At the point of kick off the body is getting ready to lower serotonin and increase melatonin (Dim Light Melatonin Onset). This all gets flipped.
Serotonin goes up.
Adrenaline, cortisol, and stress hormones shift the body into a fight-or-flight mechanism. If caffeine is added, that gets elevated, meaning that the player will wake up the following day with caffeine undoubtedly still circulating in their system.
Cue the problematic and liberal prescription of sedatives (sleeping pills) previously noted. Players can't relax or wind down and often suffer from sleep anxiety.
Post-game, everything has to normalise. Body temperature, heart rate, and the body need to return to a calm and parasympathetic state. The time is likely 10:30 pm or later at this stage.
Post match duties added in, travel time etc. If a player manages to sleep before midnight, they’re doing well. That sleep quality is most likely going to be poor. For those who had an alcoholic drink post-game, that sleep quality will be wrecked.
So what would a better schedule look like?
7 am wake, light exposure through sunlight or using a SAD light. Movement and avoidance of caffeine and tech exposure for 60-90 mins. Electrolytes (HYDRATE) are taken here to ensure cells are fully hydrated.

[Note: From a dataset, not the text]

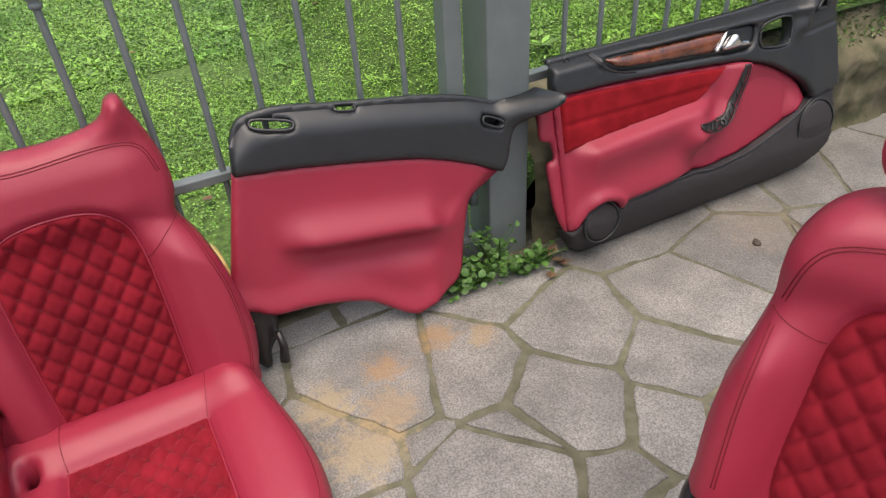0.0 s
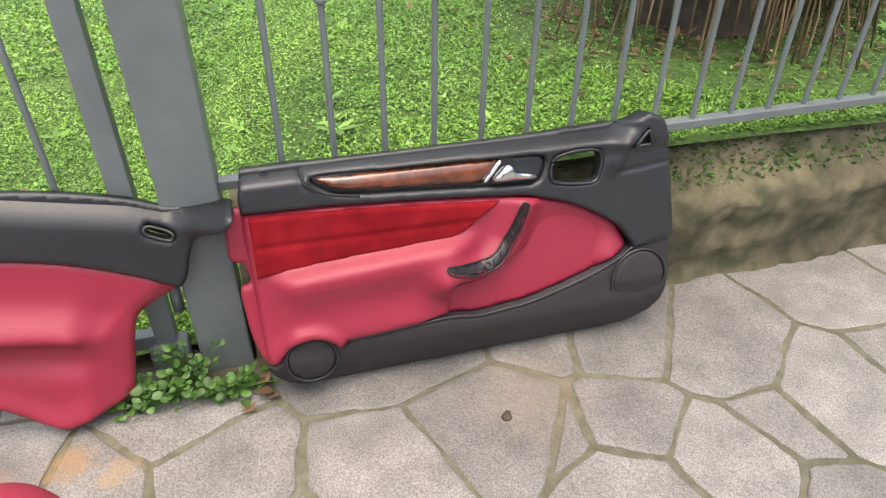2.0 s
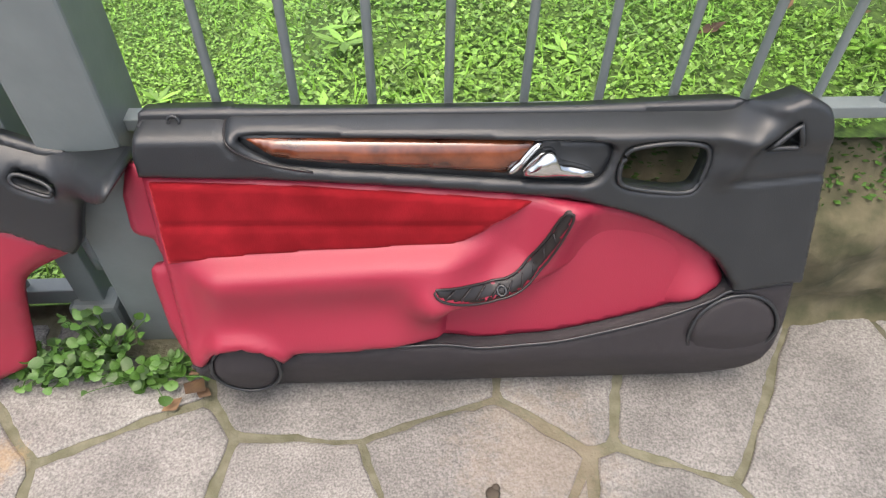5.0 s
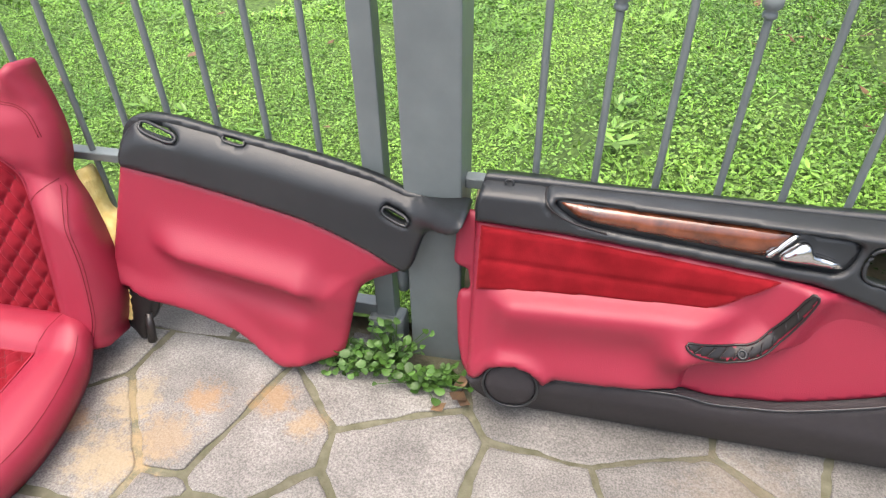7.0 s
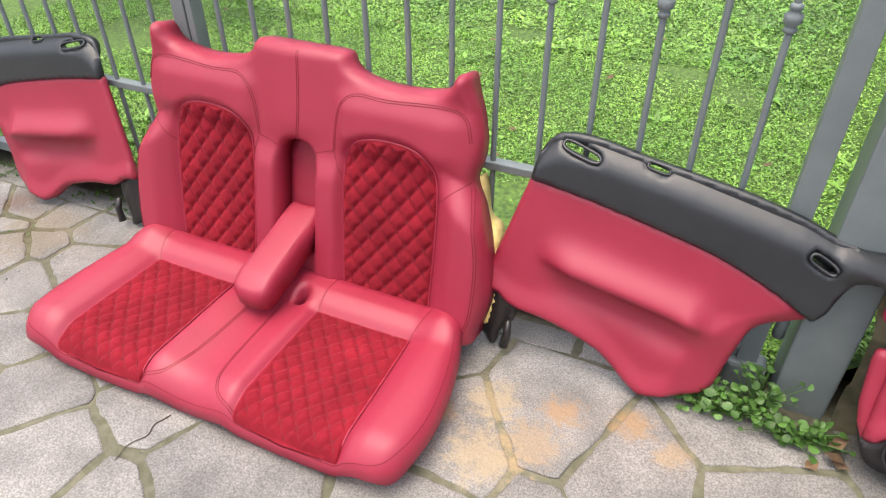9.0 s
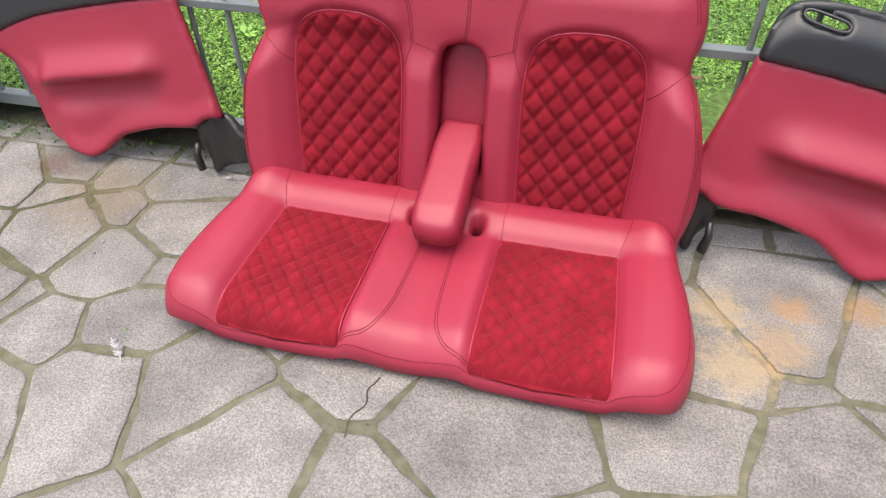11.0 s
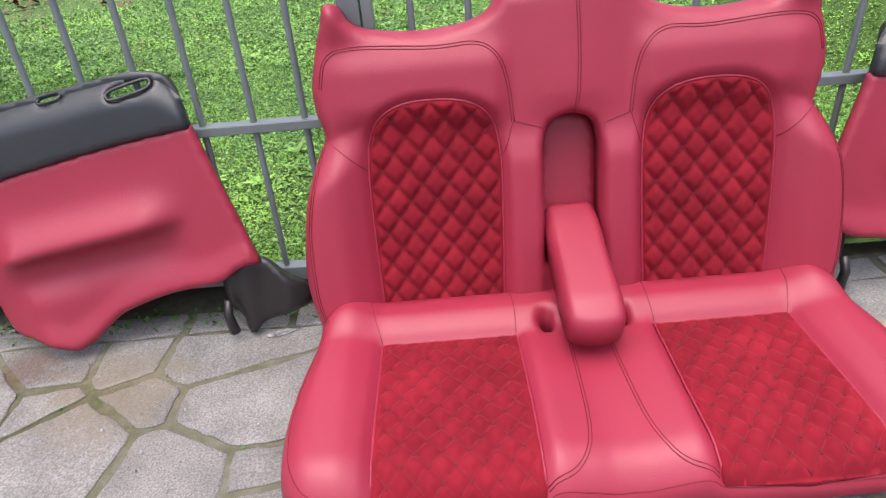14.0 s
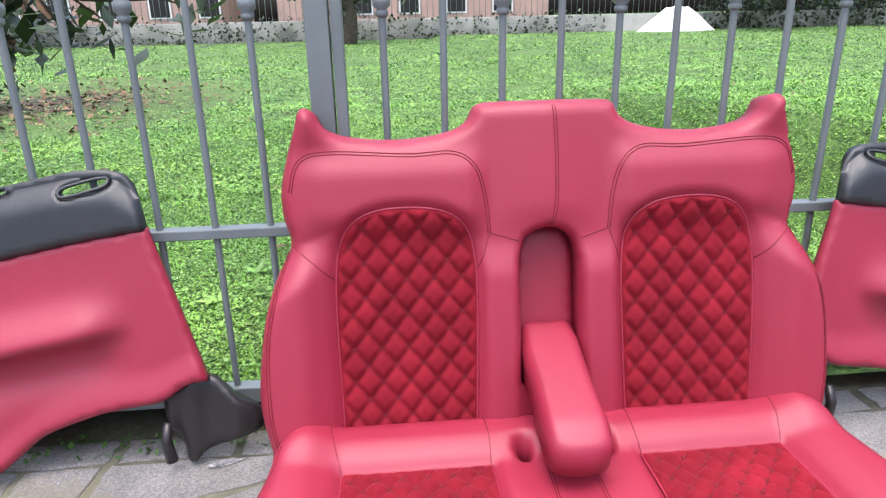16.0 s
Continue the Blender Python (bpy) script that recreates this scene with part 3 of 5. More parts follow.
q_red = np.vstack([bent([(0.496, 0.562), (0.63, 0.543), (0.785, 0.515), (0.996, 0.468), (1.145, 0.410), (1.236, 0.356)], 5, False),
                   bent([(1.189, 0.334), (1.122, 0.296), (1.098, 0.230), (1.066, 0.090), (1.030, 0.060)], 5, False),
                   bent([(0.892, 0.020), (0.850, 0.040), (0.80, 0.080), (0.746, 0.116), (0.63, 0.152), (0.545, 0.164), (0.50, 0.170)], 5, False),
                   bent([(0.478, 0.180), (0.44, 0.205), (0.392, 0.214)], 4, False), [(0.436, 0.36)]])


def q_rise(P):
    """Pocket shelf with a sharp lip, a fold before the rear edge and a flared lower hem."""
    x, z = P[:, 0], P[:, 1]
    along = step01(0.53, 0.66, x) * (1 - step01(0.96, 1.04, x))
    c = 0.350 - 0.165 * (x - 0.58)
    h = 0.046 * along * np.where(z > c, np.exp(-((z - c) / 0.055) ** 2), np.exp(-((z - c) / 0.024) ** 2))
    h -= 0.016 * along * np.exp(-((z - c + 0.075) / 0.04) ** 2)
    fold = np.interp(z, [0.05, 0.16, 0.24, 0.30, 0.40], [0.958, 0.970, 1.008, 1.070, 1.22])
    h += 0.020 * step01(-0.16, 0.0, x - fold) * (1 - step01(0.24, 0.34, z)) - 0.28 * np.clip(x - fold, 0, 0.12)
    hem = np.interp(x, [0.42, 0.50, 0.545, 0.63, 0.746, 0.80, 0.85, 0.892, 1.03], [0.21, 0.17, 0.164, 0.152, 0.116, 0.08, 0.04, 0.02, 0.06])
    h += 0.013 * (1 - step01(0.01, 0.085, z - hem)) * (1 - step01(0.93, 1.02, x))
    return h + 0.012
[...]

8-8:30 am Caffeine (RISE) taken in this window which is non-disruptive of sleep or the cortisol awakening response.
Club duties and whatever is scheduled for game day.
Noon, run two 90-minute sleep cycles in a pitch-black environment; this offsets the ‘slump’ and bags two sleep cycles, meaning that only 5-6 hours of sleep is now needed. The player can now take up until 1-2 am to wind down and prepare for sleep, implementing solid sleep hygiene and reducing sleep anxiety.
At 3 pm, the player wakes up and repeats the light exposure, creating a bi-phasic sleep-wake pattern.
This has now offset the increase in melatonin by three hours and prolonged the sympathetic state.
By using nootropics (FLOW) pre-game alertness can also be prolonged and enhanced without compromising sleep quality or the ability to sleep post game.
Post-game. Cold showers to re-regulate body temperature and reduce inflammation. This preps the player better for sleep, and the reduction in inflammation increases sleep consistency.
Recovery modalities implemented.
Use Blue light blocking glasses (Like Harland bought) to encourage the reduction in serotonin and increase in melatonin. Some parasympathetic activities such as breathwork or meditation and light soft tissue work promote that state and should be used at this stage. Calm environments and avoidance of tech, etc.
Normal sleep hygiene.
Pre-bed using a formula such as PRE-SLEEP will support sleep quality and improve latency, consistency and architecture.
For professional athletes, this should be a pretty standard schedule, a lot more could be done to ensure better outcomes tailoring the schedule to suit differing kick-off times and ensure peaks occur at the right time for individuals and the desired outcome.